First we show that if the matrix $A_i\in GL(r_i,\mathbb{Z})$ represents the action of $H$ on $K_i/T_i$, then all eigenvalues of $A_i$ have norm $1$. If not, then there's a (possibly negative) power $A_i^k$, represented by $t^k$, that has an eigenvalue with norm at least $2$. By Lemma 3 above, the subquotient $\langle K_i,t^k\rangle/T_i$ has exponential growth, which implies $G$ does too (since the growth of subgroups/quotients "lower bounds" the growth of the group).
So all the eigenvalues of all the $A_i$ have norm $1$. We can choose an appropriate power of $t$ (say $t^m$) such that its action on each $T_i/K_{i-1}$ is trivial. By Lemma 1, we can also pick that power of $t$ such that each $A_i$ has all eigenvalues equal to $1$.

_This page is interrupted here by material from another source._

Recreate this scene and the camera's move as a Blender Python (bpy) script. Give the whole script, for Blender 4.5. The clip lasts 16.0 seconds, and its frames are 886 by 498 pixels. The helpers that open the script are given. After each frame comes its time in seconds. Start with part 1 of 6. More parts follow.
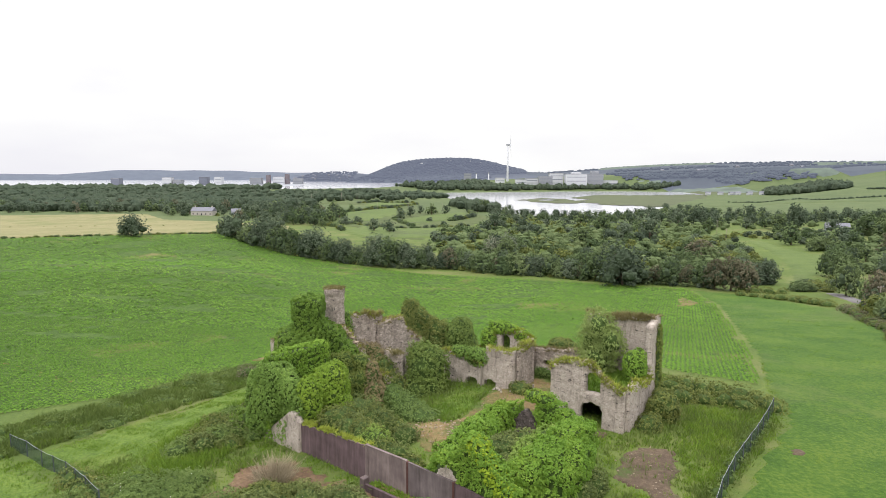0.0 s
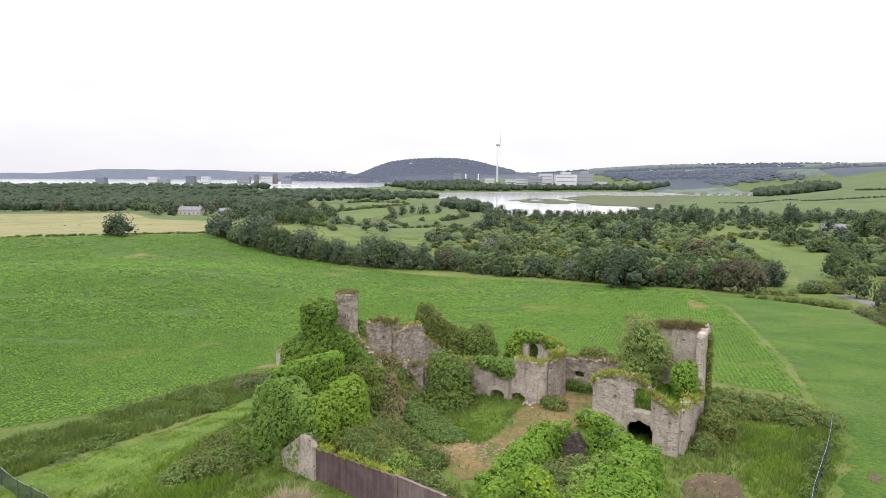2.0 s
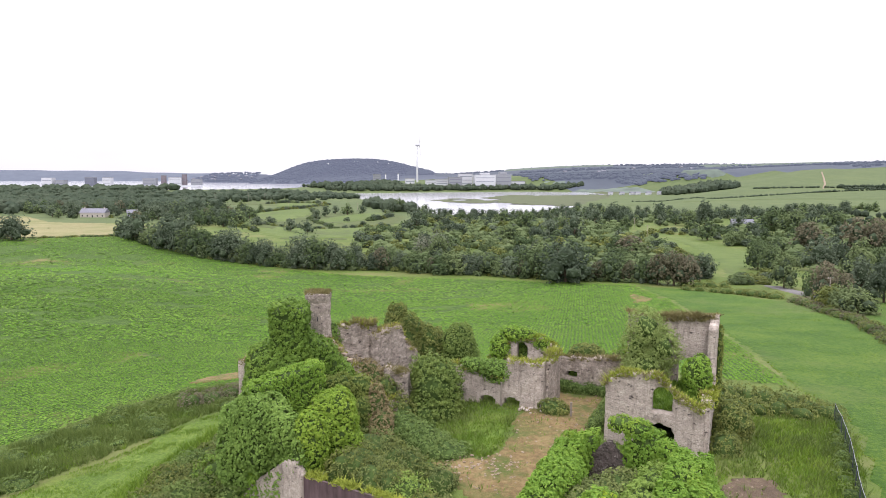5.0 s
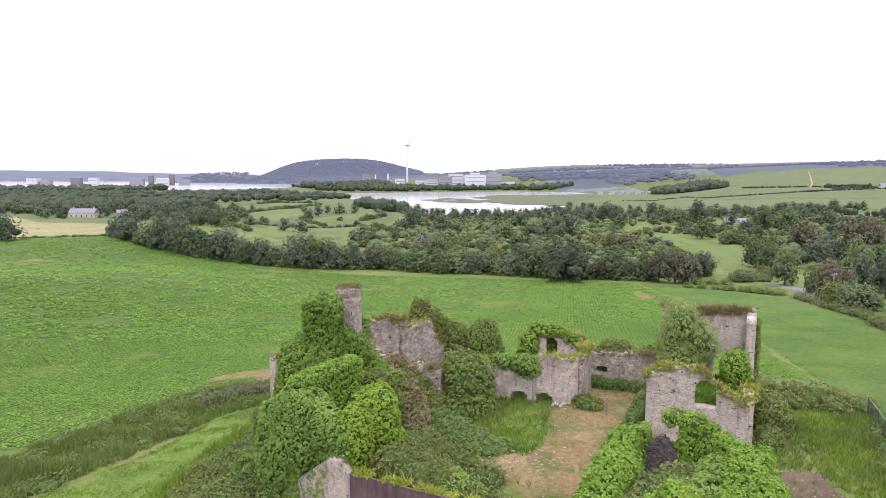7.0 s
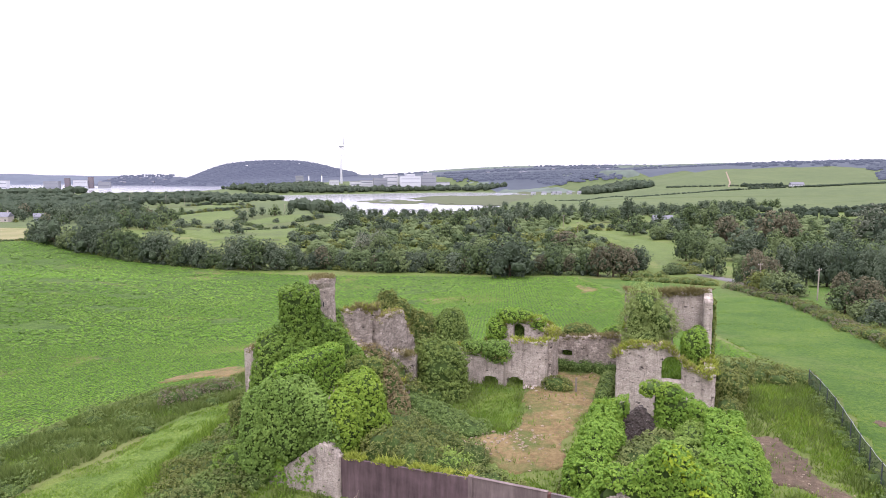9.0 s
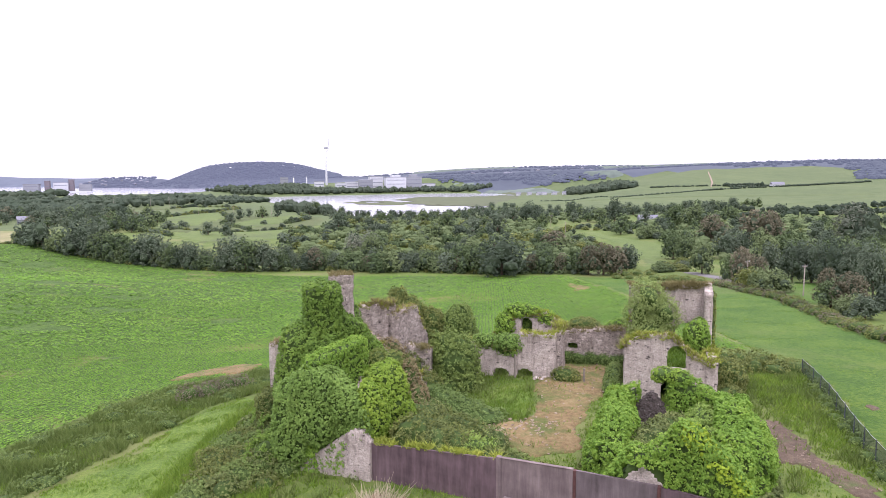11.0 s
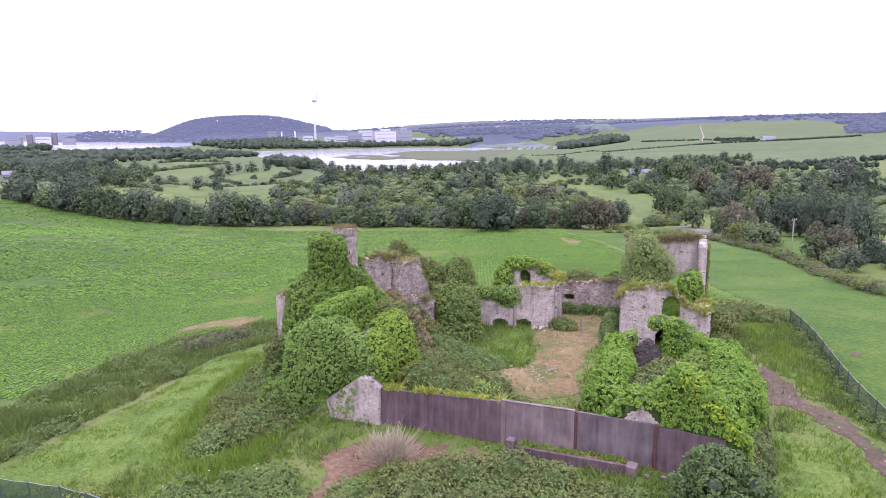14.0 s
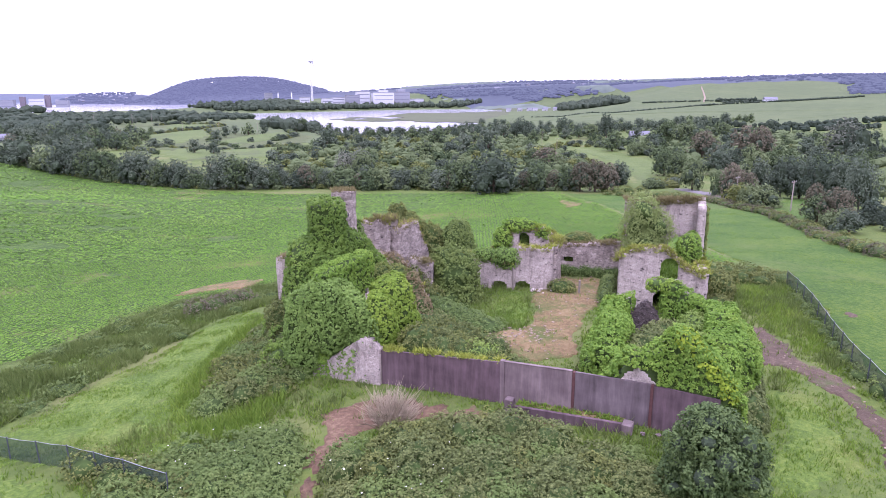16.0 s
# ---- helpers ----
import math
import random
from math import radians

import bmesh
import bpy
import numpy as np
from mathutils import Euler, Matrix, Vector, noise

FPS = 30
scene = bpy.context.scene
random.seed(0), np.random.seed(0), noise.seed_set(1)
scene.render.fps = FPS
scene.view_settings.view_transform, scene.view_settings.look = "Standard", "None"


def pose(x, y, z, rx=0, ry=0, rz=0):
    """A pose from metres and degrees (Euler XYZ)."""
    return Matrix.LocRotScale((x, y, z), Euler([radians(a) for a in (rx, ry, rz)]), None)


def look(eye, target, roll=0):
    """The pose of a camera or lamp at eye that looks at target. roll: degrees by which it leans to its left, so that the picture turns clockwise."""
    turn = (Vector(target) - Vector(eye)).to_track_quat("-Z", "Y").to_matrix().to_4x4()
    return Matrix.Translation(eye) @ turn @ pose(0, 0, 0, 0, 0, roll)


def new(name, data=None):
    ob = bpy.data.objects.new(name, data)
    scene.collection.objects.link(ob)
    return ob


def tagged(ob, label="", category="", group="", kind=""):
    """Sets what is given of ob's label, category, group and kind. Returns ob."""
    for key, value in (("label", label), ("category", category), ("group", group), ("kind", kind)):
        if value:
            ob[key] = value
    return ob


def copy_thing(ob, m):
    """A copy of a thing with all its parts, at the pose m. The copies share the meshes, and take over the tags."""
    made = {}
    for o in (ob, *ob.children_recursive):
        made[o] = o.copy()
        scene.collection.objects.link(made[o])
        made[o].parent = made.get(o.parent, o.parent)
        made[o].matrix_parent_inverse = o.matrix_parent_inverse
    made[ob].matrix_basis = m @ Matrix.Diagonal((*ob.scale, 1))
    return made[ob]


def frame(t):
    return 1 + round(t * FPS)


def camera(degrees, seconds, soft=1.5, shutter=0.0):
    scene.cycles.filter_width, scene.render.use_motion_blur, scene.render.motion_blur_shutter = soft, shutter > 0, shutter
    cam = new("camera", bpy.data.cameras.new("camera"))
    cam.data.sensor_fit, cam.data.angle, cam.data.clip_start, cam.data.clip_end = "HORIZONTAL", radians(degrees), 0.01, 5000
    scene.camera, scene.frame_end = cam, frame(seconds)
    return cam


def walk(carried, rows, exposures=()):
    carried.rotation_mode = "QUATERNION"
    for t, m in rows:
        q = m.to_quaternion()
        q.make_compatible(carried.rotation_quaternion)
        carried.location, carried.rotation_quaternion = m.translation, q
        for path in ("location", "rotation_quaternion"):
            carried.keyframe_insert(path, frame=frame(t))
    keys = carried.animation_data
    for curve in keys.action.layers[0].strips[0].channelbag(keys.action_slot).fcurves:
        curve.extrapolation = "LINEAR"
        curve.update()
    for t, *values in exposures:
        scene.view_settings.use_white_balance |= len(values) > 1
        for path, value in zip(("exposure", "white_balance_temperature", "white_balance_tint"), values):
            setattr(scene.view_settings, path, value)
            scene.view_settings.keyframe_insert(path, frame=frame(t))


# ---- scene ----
cam = camera(70.5, 16.0, 0.85)
PATH = [
    (0, (4.105, -6.209, 29.258), (4.043, -4.224, 29.017), 0.0),
    (0.5, (3.111, -4.454, 29.168), (3.051, -2.47, 28.926), 0.1),
    (1, (2.016, -2.469, 29.031), (1.968, -0.484, 28.788), 0.1),
    (1.5, (0.928, -0.738, 28.765), (0.897, 1.247, 28.525), 0.2),
    (2, (-0.259, 0.986, 28.412), (-0.283, 2.972, 28.172), 0.2),
    (2.5, (-1.415, 2.743, 27.973), (-1.392, 4.728, 27.734), 0.2),
    (3, (-2.652, 4.477, 27.47), (-2.572, 6.461, 27.233), 0.1),
    (3.5, (-3.818, 5.694, 27.241), (-3.704, 7.677, 27.003), 0.2),
    (4, (-4.982, 6.865, 26.981), (-4.824, 8.844, 26.744), 0.2),
    (6.5, (-10.254, 10.126, 25.893), (-9.974, 12.092, 25.657), 0.1),
    (7, (-11.387, 10.218, 25.702), (-11.117, 12.186, 25.467), 0.1),
    (7.5, (-12.407, 10.204, 25.439), (-12.159, 12.175, 25.205), 0.1),
    (8, (-13.38, 10.125, 25.173), (-13.101, 12.091, 24.941), 0.0),
    (8.5, (-14.329, 10.023, 24.882), (-13.938, 11.971, 24.651), -0.0),
    (9, (-15.358, 9.84, 24.506), (-14.884, 11.769, 24.276), -0.1),
    (11.5, (-19.789, 7.49, 24.42), (-19.263, 9.406, 24.193), -0.3),
    (12, (-20.538, 7.152, 24.448), (-20.004, 9.066, 24.22), -0.3),
    (12.5, (-20.797, 6.988, 24.432), (-20.258, 8.9, 24.198), -0.4),
    (13, (-20.808, 6.953, 24.427), (-20.267, 8.859, 24.152), -0.4),
    (13.5, (-20.695, 7.004, 24.392), (-20.147, 8.9, 24.062), -0.4),
    (14, (-20.501, 7.062, 24.427), (-19.956, 8.951, 24.058), -0.3),
    (14.5, (-20.393, 7.11, 24.422), (-19.849, 8.993, 24.023), -0.3),
    (15, (-20.374, 7.121, 24.4), (-19.832, 8.998, 23.971), -0.3),
    (15.5, (-20.472, 7.075, 24.416), (-19.931, 8.946, 23.96), -0.4),
    (16, (-20.547, 7.022, 24.401), (-20.006, 8.886, 23.917), -0.4),
]
walk(cam, [(t, look(eye, target, roll)) for t, eye, target, roll in PATH], exposures=[(0.0, -0.2, 6520, 10.0), (4.0, -0.14, 6400, 14.0), (6.5, -0.02, 6240, 21.0), (12.5, 0.06, 5880, 31.0), (16.0, 0.12, 5480, 44.0)])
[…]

By Lemma 2 then, by working with each $K_i/T_i$, we can refine the central series of $K$ to look like \begin{equation} 1 = K_c < T_{c-1} < K_{c-1,1} < K_{c-1,2} < \ldots K_{c-1} < \ldots < T_1 < K_{1,1} < \ldots < K_1=K \end{equation} where $t^m$ acts trivially on each factor. Relabel the above central series as $\{K_j\}$, still with $K_1=K$. If $L=\langle K,t^m\rangle$, then $L$ is a finite index subgroup of $G$, and we can prove that $L$ is nilpotent. Since $L/K$ is Abelian, $[L,L]\le K_1$. If $K_j$ is one of the groups in the central series above, with $g\in K_j$ and $kt^{im}$ a generic element of $L$, then we have \begin{equation} [g,kt^{im}] = [g,t^{im}](t^{-im}[g,k]t^{im})\in K_{j+1} \end{equation} This is because $[g,t^{im}]\in K_{j+1}$ since $t^m$ acts trivially on $K_j/K_{j+1}$, and $[g,k]\in K_{j+1}$ since $\{K_j\}$ is a central series for $K$. By induction then, for the lower central series of $L$, $L_k\le K_{k-1}$ for all $k$, and in particular there exists a $k$ with $L_k=1$, so $L$ is nilpotent, and $G$ is virtually nilpotent.